Nostalgia – n. a sentimental longing or wistful affection for a period in the past … acute homesickness, from the Greek nostos “return home” and algos “pain”.

We are suckers for nostalgia, from the ubiquitous Keep Calm and Carry On posters to Downton Abbey and Call the Midwife. I must confess to watching the latter – largely undemanding, at times moving, and depicting the time when I was born and was an infant. It does feel like my past – the clothes the children wear being those I see in old photos of me and my family.

Leslie Ronald Harding, photo with kind permission of Jacquie Kirby

Leslie Ronald Harding, photo with kind permission of Jacquie Kirby

I am currently working on a poem based on a photo of a boy to whom I have no connection. A friend pointed it out to me on Facebook, knowing that I have been writing about the decline of the orchards in Kent. I have had some contact with the person that posted it – it’s of her uncle as a child, leaning on a cherry ladder in the now-felled orchard down the road from where I live. It was taken sometime between 1914 and 1920, she thinks, and I became a little obsessed with finding out about him. His history is not mine, nor the history of the orchards. I only moved to this part of Kent in 2008. It is not as if I grew up with the sight of sheep grazing beneath fruit trees, nor did my family occupy cherry orchards for a few weeks each summer to pick the fruit. Yet I am sad that these things are disappearing.

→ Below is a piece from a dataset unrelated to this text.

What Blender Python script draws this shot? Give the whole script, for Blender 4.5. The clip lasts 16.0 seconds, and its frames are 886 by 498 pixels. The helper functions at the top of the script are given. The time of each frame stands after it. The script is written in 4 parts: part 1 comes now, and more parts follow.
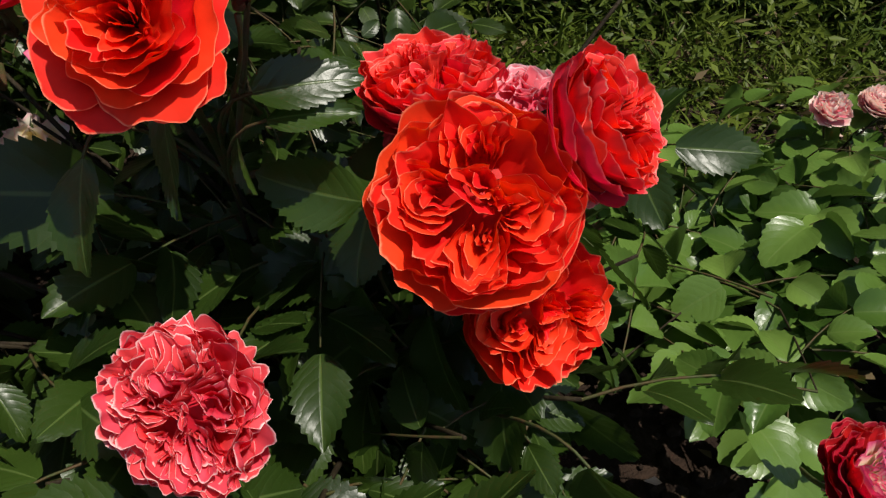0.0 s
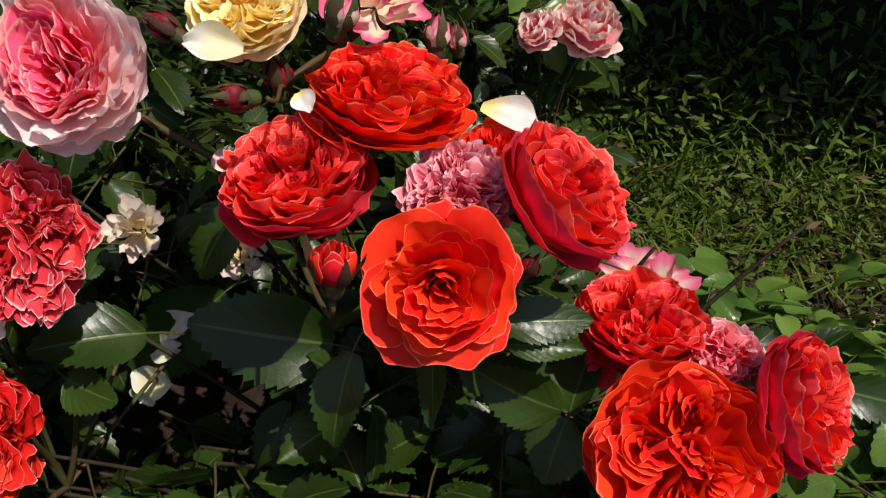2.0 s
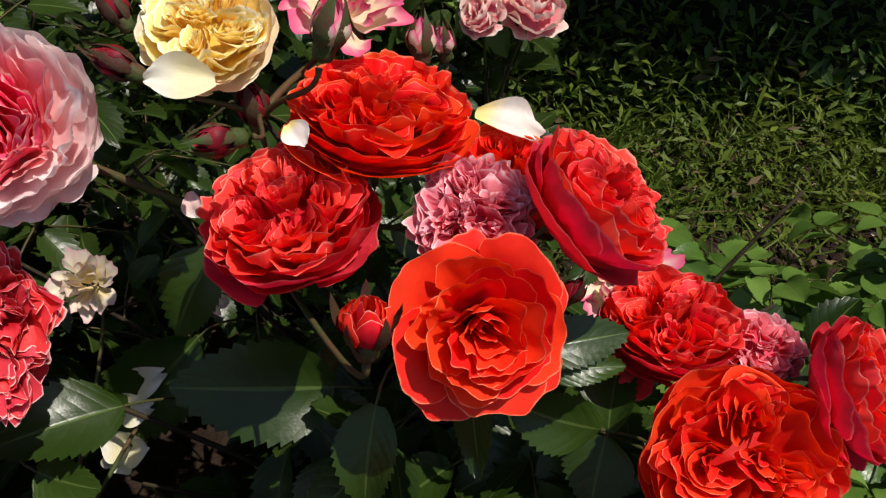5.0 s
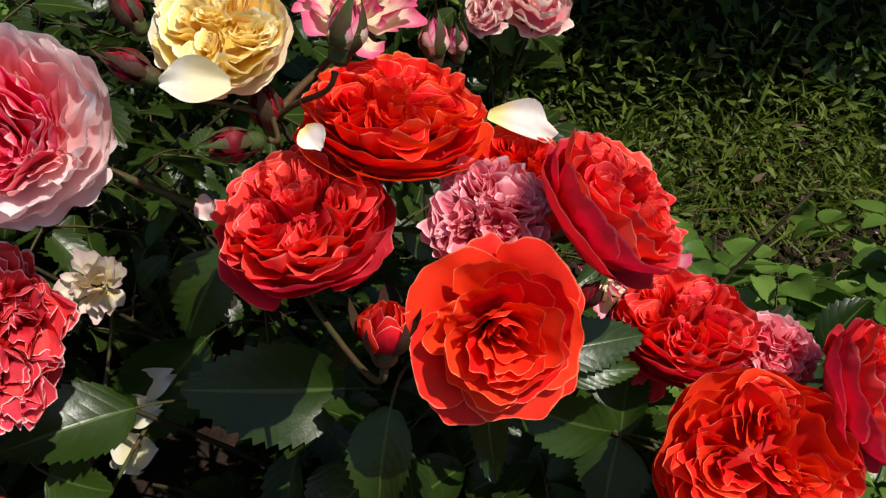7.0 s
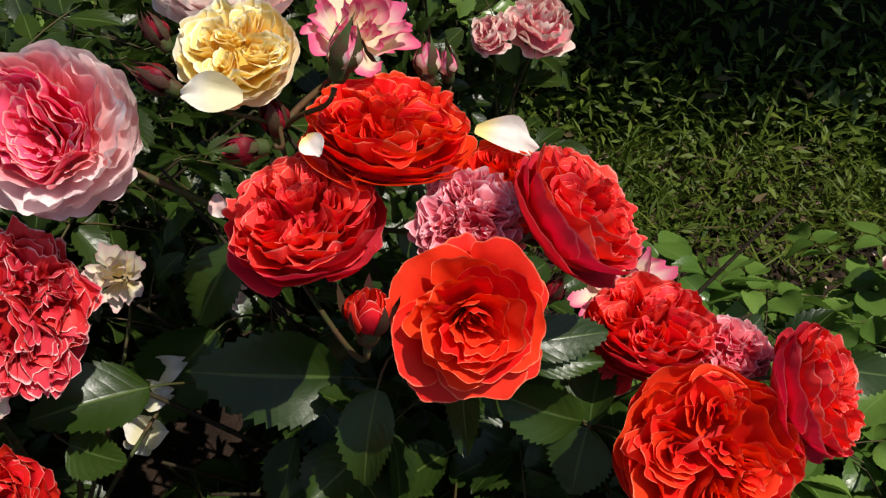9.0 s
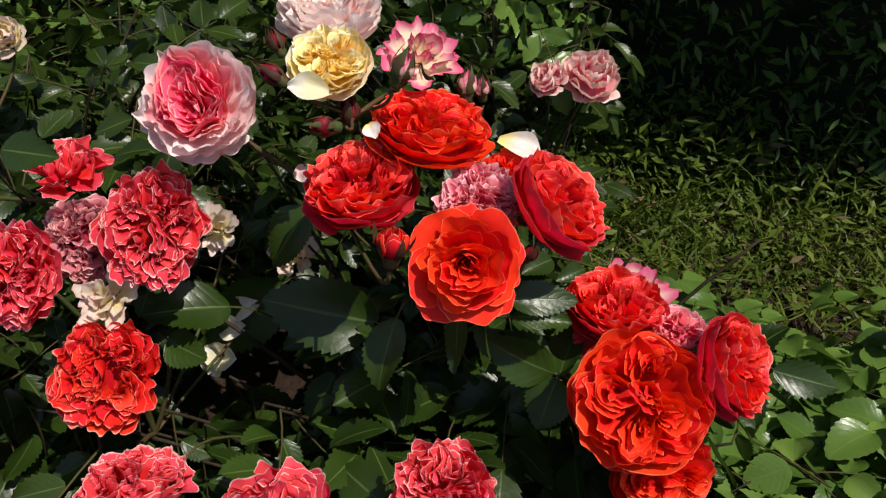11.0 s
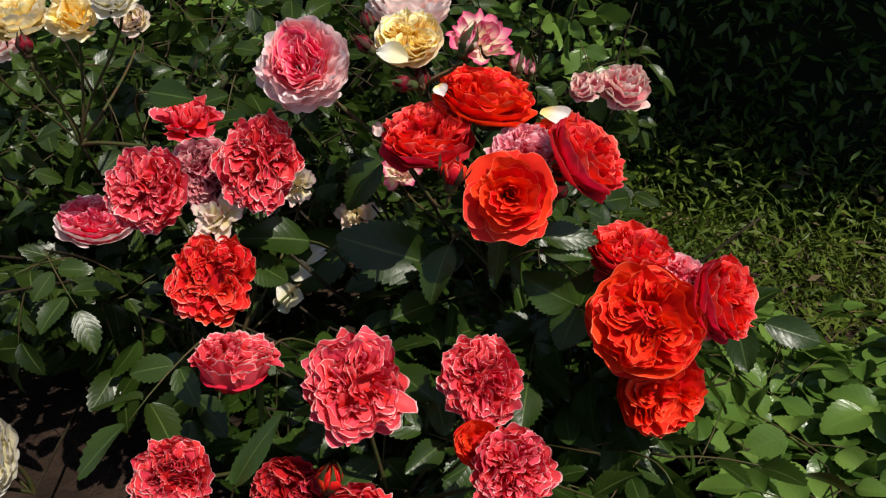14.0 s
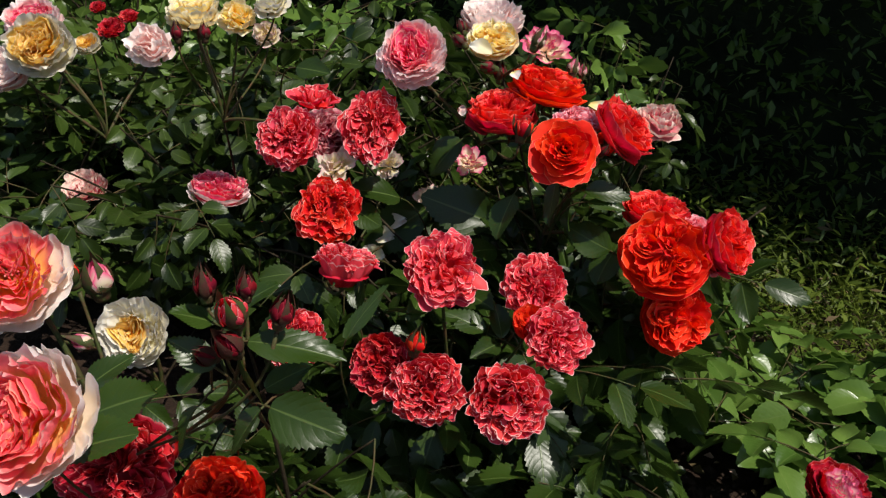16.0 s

I wonder what it would be like to live in the present, to be concerned only with what is going on now, not to pine for a past that is not mine, not ours.

I do think that being an outsider helps us to see things more clearly, to record them. Being neither fully Irish nor English has given me an outsider’s view, standing aside and watching, not fully engaged with a nostalgia that is not mine to own.